2019 Project of the Year: Urban Corps of San Diego County, Construction Apprenticeship Readiness Program

At The Corps Network’s annual National Conference in Washington, DC, we celebrate the important service Corps provide to communities and young people across the country by honoring Corps who have taken on especially noteworthy endeavors within the past year. Projects of the Year are innovative and show a Corps’ ability to work with partner organizations to give Corpsmembers a positive experience and provide the community with meaningful improvements. 

— Read about other 2019 Awardees —

Urban Corps of San Diego County’s Construction Apprenticeship Readiness Program (CARP) provides young adults with the support to overcome past challenges and succeed in construction-related apprenticeships.

CARP is specifically designed for young adults ages 18 – 25 who have not completed high school and who may face numerous barriers to employment. These barriers could include a lack of reliable transportation, childcare responsibilities, homelessness, or previous gang or court-involvement. Corpsmembers in CARP receive specialized case-management and “wrap around” support services, such as access to day care or transportation assistance.

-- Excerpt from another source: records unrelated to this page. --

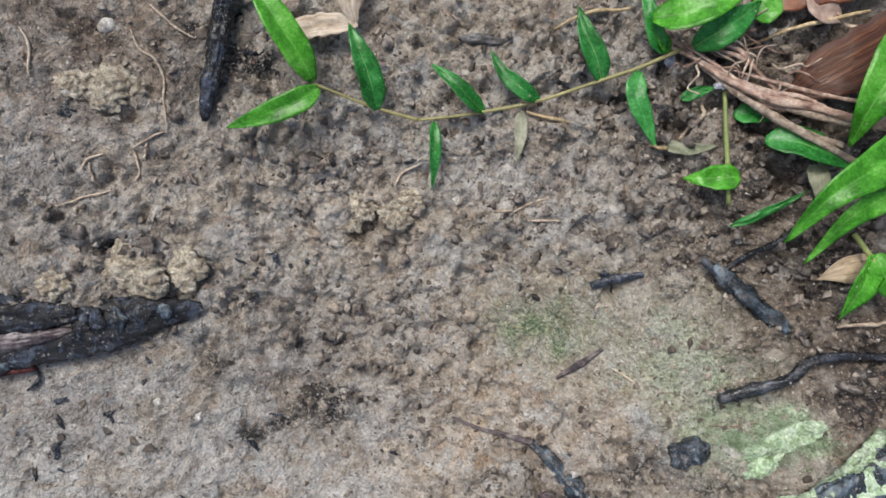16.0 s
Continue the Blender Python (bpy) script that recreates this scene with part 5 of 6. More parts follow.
single("orange_stalk", tube([(0.0607, 0.1756, 0.0050), (0.0686, 0.1841, 0.0060), (0.0757, 0.1895, 0.0060), (0.0818, 0.1933, 0.0050)], [0.0005, 0.0008, 0.0009], 30, 8, 0.6, lift=0.0, stiff=True), ORANGE_STALK, "thin orange-brown dry stalk over a root", "stalk")
single("straw_bit", tube([(0.0482, 0.1629, 0.0030), (0.0540, 0.1693, 0.0055), (0.0603, 0.1754, 0.0060)], [0.0002, 0.0004, 0.0002], 18, 5, lift=0.0), STRAW, "thin frayed straw fibre across a root", "straw")
single("straw_bit", blade([(0.0465, 0.1633, 0.0030), (0.0533, 0.1691, 0.0050), (0.0618, 0.1766, 0.0060)], 0.0016, pod_profile, -0.2, 0.0004, 0, 0.0006, 20, 4, 0, 0, 65, True, 0.3), POD_BUFF, "frayed tan straw lying across a root", "straw")
single("straw_bit", blade([(0.0528, 0.1754, 0.0060), (0.0577, 0.1730, 0.0060)], 0.0021, pod_profile, 0.1, 0, 0, 0.0005, 10, 2, 0, 0, 66), POD_BUFF, "small pale straw chip on a root", "straw")
single("straw_bit", blade([(0.0774, 0.1650, 0.0120), (0.0888, 0.1750, 0.0140), (0.1001, 0.1819, 0.0150), (0.1119, 0.1887, 0.0150)], 0.0046, lambda s: np.clip(0.45 + s * 1.4, 0, 1), 0.15, 0.0003, 0, 0.0008, 26, 3, 0, 0, 67), POD_BUFF, "pale dry straw lying over a green leaf", "straw")
single("bark_scrap", scrap((0.0520, 0.1531), (0.0618, 0.1558), 0.0020, 0.0046, 0.3, 68, 5, 22, 0.3, 4), RED_TWIG, "thin red-brown straw across a root", "straw")
single("bark_scrap", scrap((0.0516, 0.1504), (0.0670, 0.1525), 0.0022, 0.0046, 0.3, 69, 5, 22, 0.3, 4), TAN_TWIG, "thin tan straw across a root", "straw")

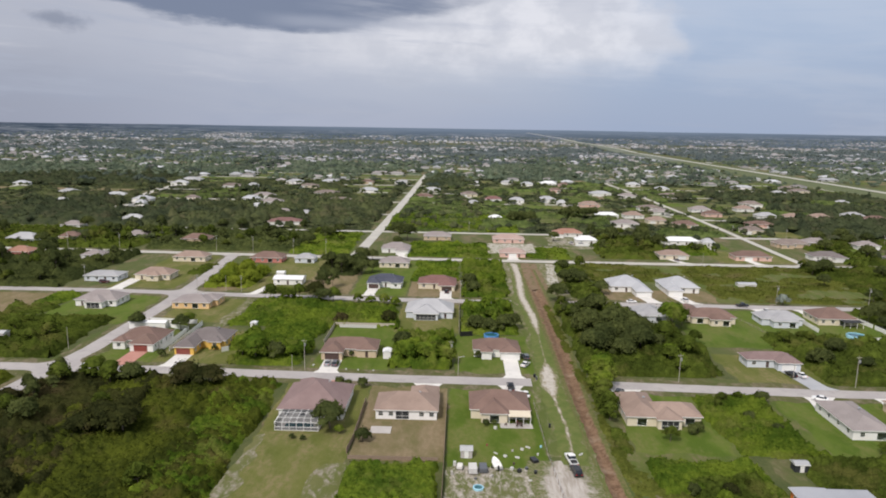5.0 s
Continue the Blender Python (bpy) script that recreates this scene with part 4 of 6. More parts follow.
H("cream house with a tan hip roof", [(38, -140, 54, -126)], "tan", "cream", "N", 44.5, group="houses")


# ---- pool cage, patios, pools ----
def pool_cage():
    base = thing("pool_cage", pose(-68.9, -35.7, 0), "white-framed insect screen cage over a swimming pool", "pool cage")
    w, d, low, high = 5.7, 3.6, 2.3, 2.9

    def beam(a, b, r=0.07):
        s = Shape()
        s.tube(a, b, r, r, 6)
        part("beam", s.data("beam", M_WHITE), base)

    cols = [-w + 2 * w * i / 6 for i in range(7)]
    for x in cols:
        beam((x, -d, 0), (x, -d, low))
        beam((x, -d, low), (x * 0.9, -d + 1.6, high))
        beam((x * 0.9, -d + 1.6, high), (x * 0.9, d - 0.1, high))
    for a, b in (((-w, -d, low), (w, -d, low)), ((-w, -d, 1.0), (w, -d, 1.0)), ((-w * 0.9, -d + 1.6, high), (w * 0.9, -d + 1.6, high)), ((-w * 0.9, 1.2, high), (w * 0.9, 1.2, high)), ((-w, -d, low), (-w, d, low)), ((w, -d, low), (w, d, low)), ((-w, -d, 1.0), (-w, d, 1.0)), ((w, -d, 1.0), (w, d, 1.0))):
        beam(a, b)
    for y in (-1.0, 1.2, 3.4):
        for x in (-w, w):
            beam((x, y, 0), (x, y, low))
            beam((x, y, low), (x * 0.9, y, high))
    s = Shape()
    for x0, y0, x1, y1 in ((-w, -d, w, -d), (-w, -d, -w, d), (w, -d, w, d)):
        q = Shape()
        q.face([(x0, y0, 0.1), (x1, y1, 0.1), (x1, y1, low), (x0, y0, low)])
        part("screen", q.data("screen", M_MESH), base, "fine dark insect mesh")
    q = Shape()
    q.face([(-w, -d, low), (w, -d, low), (w * 0.9, -d + 1.6, high), (-w * 0.9, -d + 1.6, high)])
    part("screen", q.data("screen", M_MESH), base, "fine dark insect mesh")
    q = Shape()
    q.face([(-w * 0.9, -d + 1.6, high), (w * 0.9, -d + 1.6, high), (w * 0.9, d - 0.1, high), (-w * 0.9, d - 0.1, high)])
    part("screen", q.data("screen", M_MESH), base, "fine dark insect mesh")
    s.box(-w - 0.1, -d - 0.1, -0.05, w + 0.1, d, 0.14)
    part("pool_deck", s.data("pool_deck", M_CONCRETE), base)
    s = Shape()
    ring = [(3.8 * math.cos(2 * math.pi * i / 24), -0.6 + 2.1 * math.sin(2 * math.pi * i / 24) * (1 + 0.2 * math.cos(4 * math.pi * i / 24)), 0.15) for i in range(24)]
    s.face(ring)
    part("pool_water", s.data("cage_water", M_WATER), base, "green-blue pool water")


pool_cage()


def slab_thing(x0, y0, x1, y1, z, label):
    s = Shape()
    s.box(x0, y0, 0, x1, y1, z)
    return tagged(new("patio_slab", s.data("patio_slab", M_SLAB)), label, "patio")


slab_thing(-49.8, -39.6, -44.4, -35.6, 0.14, "bare pale concrete slab behind the white house")
slab_thing(-15.6, -34.6, -7, -31.8, 0.13, "concrete patio slab behind the cream house")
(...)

They also attend classes towards completing their high school requirements, and undergo comprehensive training to prepare them for success in a building trades apprenticeship.

Urban Corps is one of only a handful of sites across the country that is licensed to teach the Multi-Craft Core Curriculum, or MC3. This standardized 120-hour curriculum provides an educational foundation to help students choose and succeed in a construction-related apprenticeship. In addition to completing the MC3, Corpsmembers in CARP earn their OSHA-10 certification and undergo training in green building technologies, fork-lift operation, and CPR/First Aid.

In addition to classroom learning, a key component of CARP is that Corpsmembers also gain paid hands-on construction experience through community service projects. Among other projects, the 2018 Corpsmembers repaired and replaced wood siding at eight City Hall buildings; replaced a concrete pathway at a community garden; built or repaired bridges, ramps, boardwalks and a pavilion at a local park; installed doors and garage doors at various public buildings; and helped make infrastructure improvements at a Boys & Girls Club location.

An important element of CARP is Urban Corps’ collaboration with their Industry Advisory Panel (IAP). This panel includes representatives from the Division of Apprenticeship Standards; the Green Building Counsel; Local Iron Workers 229; the International Brotherhood of Electrical Workers (IBEW); San Diego Community College; and the carpenters apprenticeship program. The IAP also includes representation from the San Diego Building & Construction Trades Council, which represents 22 local unions. Through working with IAP partners, Urban Corps stays abreast of industry trends and works to ensure they are meeting the needs of their Corpsmembers as well as the needs of employers.

The IAP representatives are an important element in helping Corpsmembers find job and apprenticeship placements after undergoing the MC3 curriculum, but are also helpful mentors and instructors. IAP members – including carpenters, pipefitters, electricians, and ironworkers – donated over 50 hours of volunteer time to CARP.

A young person who successfully completes MC3 is a highly competitive candidate for a building trades apprenticeship, which in turn is a pathway to a fulfilling and well-paying union job. Though CARP offers a pathway to career success, it is not for everyone. In addition to having good grades, strong attendance, and staff recommendations, Corpsmembers must interview for the program and demonstrate their commitment. Throughout 2018, two cohorts completed the program for a total of 16 graduates.

Through local partnerships, nine Corpsmembers were placed in state-accredited apprenticeships; two are enrolled in San Diego City College with full sponsorships; two have gained employment in the construction industry; and the remaining members are employed in construction-related industries.

CARP has helped strengthen Urban Corps’ resiliency by helping the organization develop deeper and more numerous relationships with various community partners. The program has also contributed to the resiliency of the city of San Diego by providing needed infrastructure improvements to public facilities. Most importantly, however, CARP helps Corpsmembers build personal and professional resiliency by giving them a chance to explore their talents and take the next step towards a meaningful career.